In the secret of the self, within the psyche,
we yearn for knowledge with self recognition of existence,
Christ does feed us. More. The beyond
calls; mankind discovers something uniquely
greater than the mysteries that Intrigue senses and thoughts."
...(O)ur hearts are opened wide
with a sweetness of love
that is beyond words."
Easter reveals to us this greater than,
this renewal of the good, exploding with eternal might
there is love greater everlasting
gift unforgettable recognized with prayer. More.
With a knowledge of expanded eternity beyondthe measure of imagination--
the gasp of surrender.
Promise that tells us God
Embraces the spirit of mankind.
Embrace of God (1)
by Peter Menkin The heart yearns,
wishes for warmth, finds opening
to the Lord. A deeper thing,
like the blood that courses through the body
this divine love sustains life. More.
In the secret of the self, within the psyche,
we yearn for knowledge: recognition of existence,
Christ does feed us. More. The beyondcalls;
mankind discovers something uniquely
greater than senses and thoughts.
Easter reveals to us this greater than,
this renewal of the good, exploding with eternal might.

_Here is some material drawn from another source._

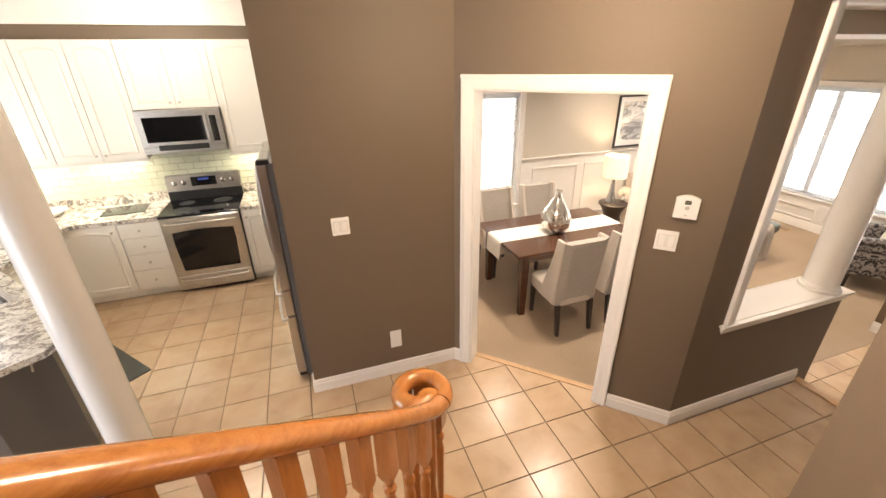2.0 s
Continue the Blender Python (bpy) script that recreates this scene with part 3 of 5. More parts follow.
def window(name, m, w, h, label, blinds=True, mullions=(0.5,), tilt=22, drop=1.0):
    """Cased window; local x along the wall as seen from the room, y outwards, origin at its lower left."""
    top = thing(name, m, label, "window")
    top["kind"] = "structure"
    c = 0.07
    bm = bmesh.new()
    for inset, width, t in ((0, c, 0.016), (-0.002, 0.018, 0.026), (0.030, 0.012, 0.021)):
        box(inset, inset + width, -t, 0, 0.0, h - inset, 0.003, bm=bm)
        box(w - inset - width, w - inset, -t, 0, 0.0, h - inset, 0.003, bm=bm)
        box(inset, w - inset, -t - 0.0015, 0, h - inset - width, h - inset, 0.003, bm=bm)
    part("casing", bm, M["trim"], top)
    part("window_sill", box(-0.01, w + 0.01, -0.035, 0.10, c - 0.035, c - 0.008, 0.005), M["trim"], top)
    part("apron", box(0.0, w, -0.016, 0, -0.0, c - 0.036, 0.003), M["trim"], top)
    bm = bmesh.new()
    for x0, x1, z0, z1 in ((c - 0.01, c + 0.035, c - 0.01, h - c + 0.01), (w - c - 0.035, w - c + 0.01, c - 0.01, h - c + 0.01)):
        box(x0, x1, 0.075, 0.13, z0, z1, 0.003, bm=bm)
    for z0, z1 in ((c - 0.009, c + 0.04), (h - c - 0.04, h - c + 0.009)):
        box(c, w - c, 0.076, 0.129, z0, z1, 0.003, bm=bm)
    part("window_frame", bm, M["trim"], top)
    xs = [c + 0.035] + [c + (w - 2 * c) * f for f in mullions] + [w - c - 0.035]
    for f in mullions:
        x = c + (w - 2 * c) * f
        part("mullion", box(x - 0.04, x + 0.04, 0.074, 0.131, c, h - c, 0.004), M["trim"], top)
    for a, b in zip(xs, xs[1:]):
        pane = part("pane", box(a, b, 0.10, 0.106, c + 0.03, h - c - 0.03), M["glass"], top)
        pane.visible_shadow = False
        part("glazing_bar", box(a + 0.02, b - 0.02, 0.108, 0.118, h - c - 0.47, h - c - 0.455), M["trim"], top)
        part("glazing_bar", box((a + b) / 2 - 0.007, (a + b) / 2 + 0.007, 0.108, 0.118, h - c - 0.455, h - c - 0.04), M["trim"], top)
    if blinds:
        blind = part("blind", box(c + 0.012, w - c - 0.012, 0.008, 0.062, h - c - 0.065, h - c - 0.004, 0.003), M["blind"], top, "white horizontal blind")
        zb = h - c - (h - 2 * c) * drop + 0.02
        n = int((h - c - 0.08 - zb) / 0.045)
        slat = None
        for i in range(n):
            z = h - c - 0.09 - 0.045 * i
            if slat is None:
                bm = bmesh.new()
                k = 5
                xs2 = (c + 0.018, w - c - 0.018)
                rows = []
                for j in range(k):
                    u = (j / (k - 1) - 0.5) * 0.048
                    rows.append([bm.verts.new((x, u, 0.0025 * math.cos(math.pi * u / 0.05))) for x in xs2])
                for p, q in zip(rows, rows[1:]):
                    bm.faces.new((p[0], p[1], q[1], q[0]))
                bmesh.ops.solidify(bm, geom=bm.faces[:], thickness=0.0022)
                moved(bm, pose(0, 0, 0, tilt))
                slat = part("slat", bm, M["blind"], blind)
                ob = slat
            else:
                ob = new("slat", slat.data)
                ob.parent = blind
            ob.location = (0, 0.036, z)
        part("bottom_rail", box(c + 0.016, w - c - 0.016, 0.016, 0.056, zb - 0.012, zb + 0.006, 0.003), M["blind"], blind)
        for f in (0.12, 0.5, 0.88):
            x = c + (w - 2 * c) * f
            part("cord", box(x - 0.0012, x + 0.0012, 0.0095, 0.011, zb, h - c - 0.06), M["blind"], blind)
    return top


window("window_1", Matrix.Translation((DW[0], 5.52, DW[2])), DW[1] - DW[0], DW[3] - DW[2], "white cased dining window with half-open horizontal blinds", tilt=-20)
window("window_2", Matrix.Translation((7.57, LW[1], LW[2])) @ pose(0, 0, 0, 0, 0, -90), LW[1] - LW[0], LW[3] - LW[2], "wide white cased living room window with horizontal blinds", mullions=(0.3333, 0.6667), tilt=-20)
window("window_3", Matrix.Translation((-2.95, KW[0], KW[2])) @ pose(0, 0, 0, 0, 0, 90), KW[1] - KW[0], KW[3] - KW[2], "white cased kitchen window", blinds=False, mullions=())
for name, m, w, h in (("backdrop_north", pose(2.5, 6.6, 1.3, 90, 0, 0), 7, 6), ("backdrop_east", pose(9.2, 3.0, 1.3, 90, 0, -90), 12, 6), ("backdrop_west", pose(-4.2, 4.6, 1.6, 90, 0, 90), 6, 6)):
    bm = bmesh.new()
    bmesh.ops.create_grid(bm, x_segments=1, y_segments=1, size=0.5)
    for v in bm.verts:
        v.co.x *= w
        v.co.y *= h
    struct(part(name, moved(bm, m), M["glow"]), "bright overcast daylight outside", "backdrop")

# ---- front door ----
fd = thing("door_1", Matrix.Translation((6.14, 0, 0)) @ pose(0, 0, 0, 0, 0, -90), "white panelled front door with a glazed upper half, closed", "door")
fd["kind"] = "structure"
# local x is minus world y, local y is world +x
DL, DR, DB, DT = -1.398, -0.502, -0.164, 1.908
bm = bmesh.new()
gx0, gx1, gz0, gz1 = -1.225, -0.665, 0.83, 1.765
for x0, x1, z0, z1 in ((DL, gx0, DB, DT), (gx1, DR, DB, DT), (gx0, gx1, DB, gz0), (gx0, gx1, gz1, DT)):
    box(x0, x1, 0.020, 0.064, z0, z1, bm=bm)
slab = part("slab", bm, M["trim"], fd)


def raised_panel(parent, x0, x1, z0, z1, y, mat=None, arch=0.0):
    bm = bmesh.new()
    t = 0.018
    for a, b, c, d in ((x0, x1, z0, z0 + t), (x0, x1, z1 - t, z1), (x0, x0 + t, z0 + t, z1 - t), (x1 - t, x1, z0 + t, z1 - t)):
        box(a, b, y - 0.007, y, c, d, 0.003, bm=bm)
    own = bmesh.new()
    bmesh.ops.create_cube(own, size=1.0)
    i = 0.035
    for v in own.verts:
        f = i + (0.022 if v.co.y < 0 else 0)
        v.co = Vector((x0 + f if v.co.x < 0 else x1 - f, y - 0.010 if v.co.y < 0 else y, z0 + f if v.co.z < 0 else z1 - f))
    merge(own, bm)
    return part("panel", bm, mat or M["trim"], parent)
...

There is love greater, everlasting.
Gift unforgettable recognized in prayer. More.
With apperception--
the gasp of surrender.
Promise that tells us God
embraces the spirit of mankind.
In the poem, the word "apperception" means to recognize, to have an inner sense (without self consciousness), an awareness. That is almost the dictionary definition, more the second definition of the word.